6. Interpretability, Limitations, and Future Directions

A recurring theme in SOAP research is the enhancement of interpretability. By providing explicit per-location or per-object attention maps—whether split into salient/contextual streams, pixelwise weights, or class-agnostic saliency overlays—SOAP mechanisms support transparent model decisions without requiring expensive backward passes or heuristics.

Key limitations include the dependence on saliency map accuracy: if saliency prediction fails to highlight relevant objects or regions, attention pooling may misdirect downstream modules. Coarse saliency maps from low-resolution feature activations may hamper localization of small or crowded objects.

Suggested future directions include:

Refining saliency prediction, especially for ambiguous or cluttered scenes
Extending dual-path attention to transformers and more complex multimodal tasks (Cornia et al., 2017)
Automating salient position selection ( $k$ in SPANet), dynamic scale adaptation in spectrum models
Robust self-supervision and distillation for spatial attention output layers (Kim et al., 2020)
Enhancing interpretability via structured factorization and semantic alignment of saliency bases (Chen et al., 2023)
Integrating social, affective, and temporal cues for dynamic video or cross-domain attention pooling (Abawi et al., 2022)

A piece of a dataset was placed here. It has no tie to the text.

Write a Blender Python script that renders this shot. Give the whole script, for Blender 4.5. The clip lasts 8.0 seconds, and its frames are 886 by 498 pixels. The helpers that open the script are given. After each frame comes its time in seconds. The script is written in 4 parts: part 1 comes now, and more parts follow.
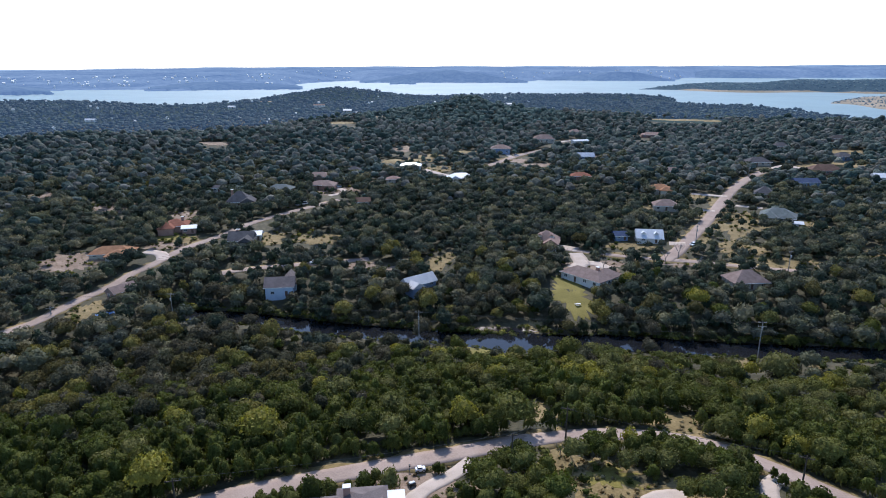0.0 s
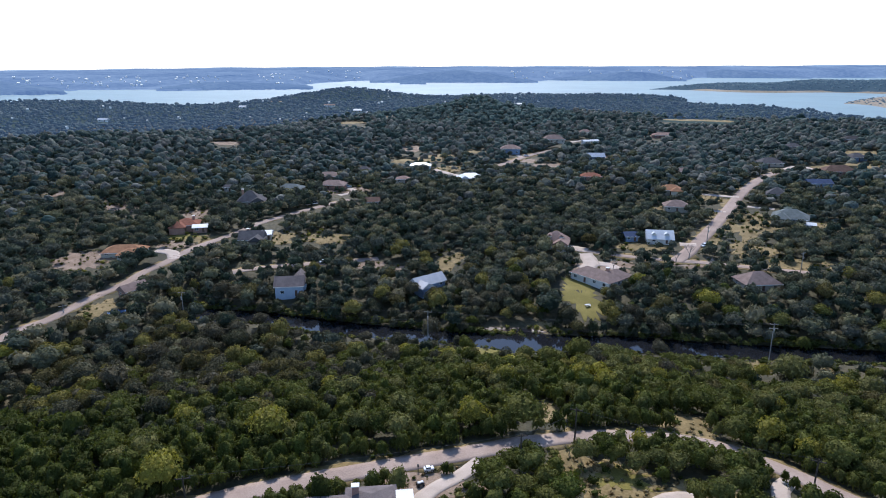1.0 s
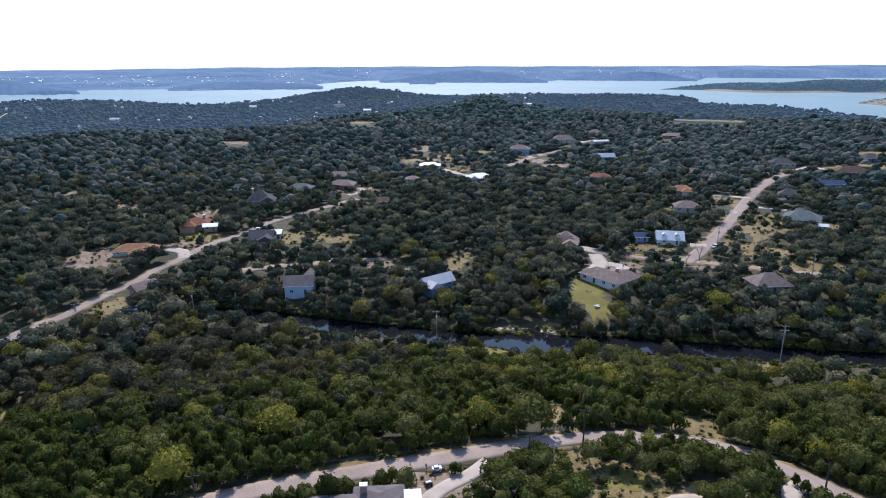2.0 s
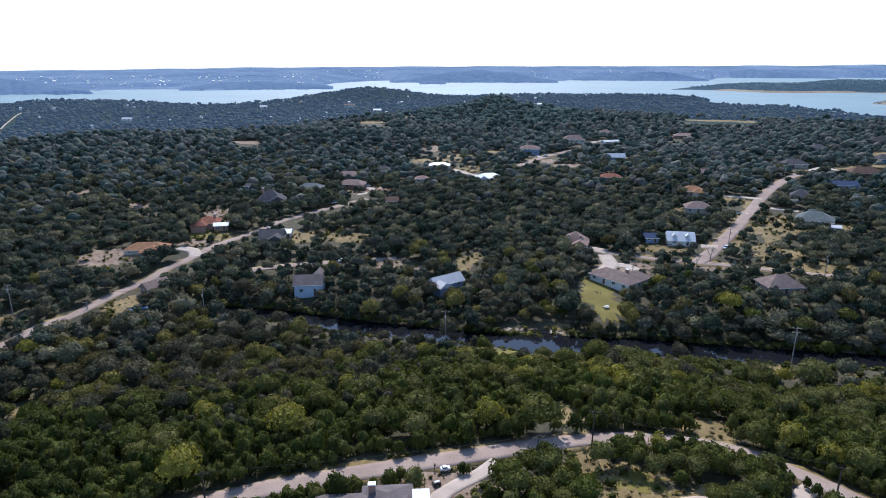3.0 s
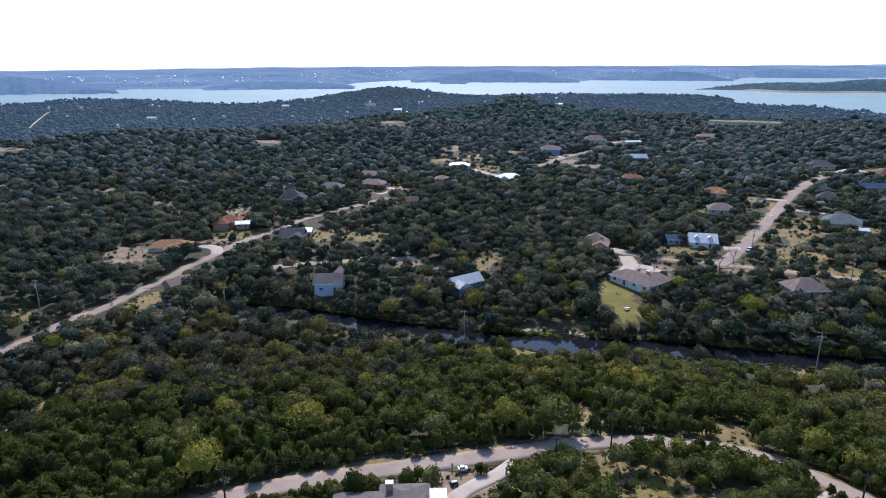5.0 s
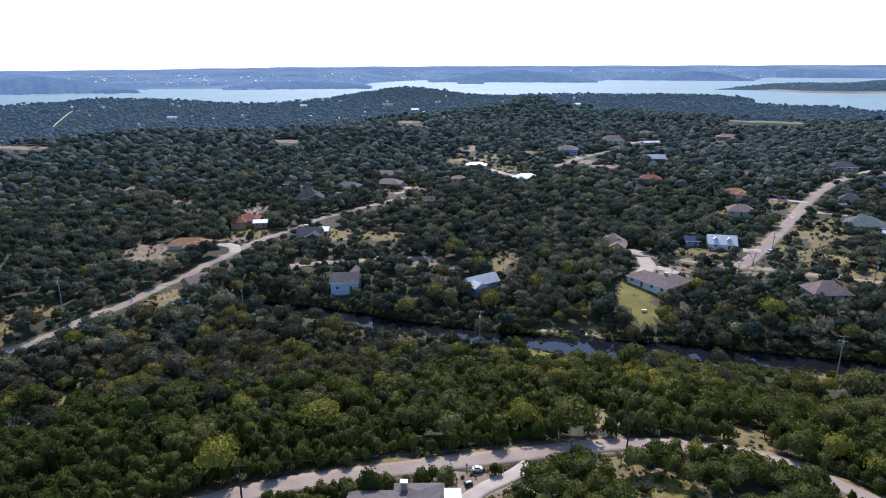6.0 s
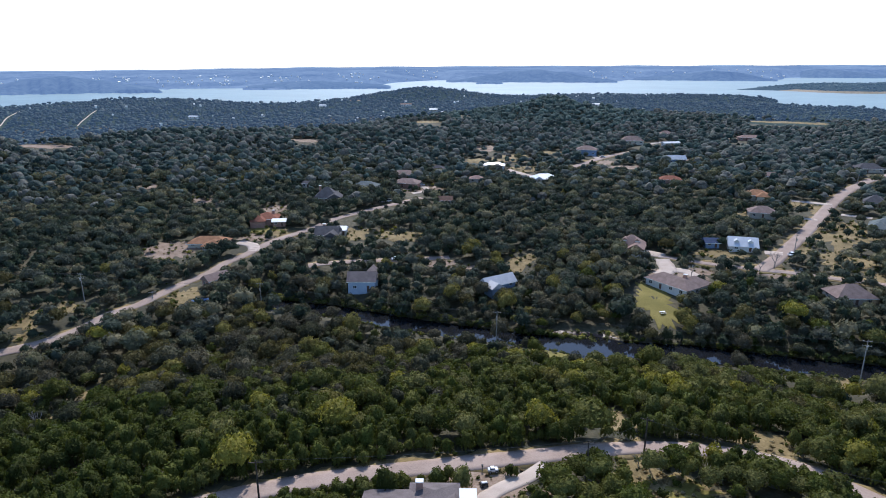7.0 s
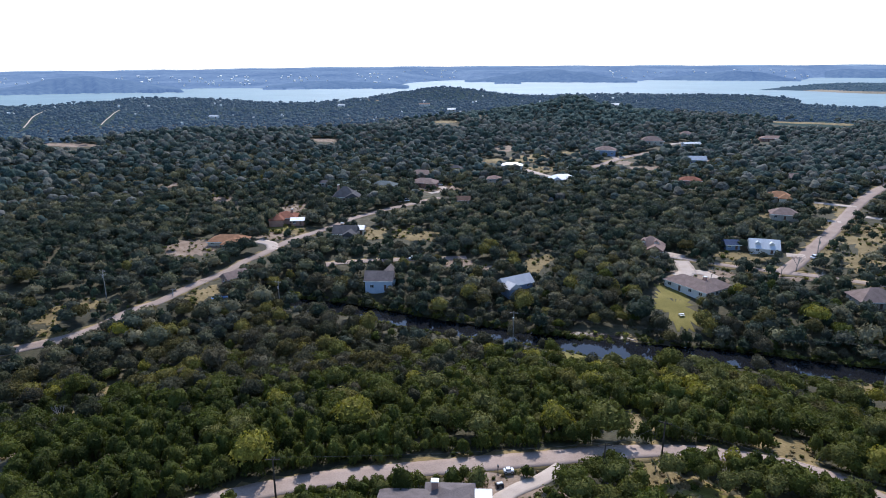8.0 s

7. Summary Table: Saliency-Oriented Attention Pooling Mechanisms

Mechanism	Saliency Source	Attention Path(s)
Dual-path split	Deep saliency CNN/SAM	Salient & Context streams
PiCANet	Learned pixelwise	Pixelwise global/local
Gaussian Mixture	Feature stats + GMM	Covert/overt streams
Channel-Saliency	Channel squared power	Salient position selection
Frequency Domain	Spectral spikes	Multi-scale scale space
Cross-Attention	Hierarchical features	Class-agnostic multi-depth

SOAP encompasses the systematic integration of saliency cues into the design of attention pooling strategies, facilitating controlled, interpretable, and context-sensitive feature aggregation across diverse neural architectures. Its continual evolution is closely tied to advances in saliency modeling, multi-path attention design, and the demands of increasingly complex vision and multimodal tasks.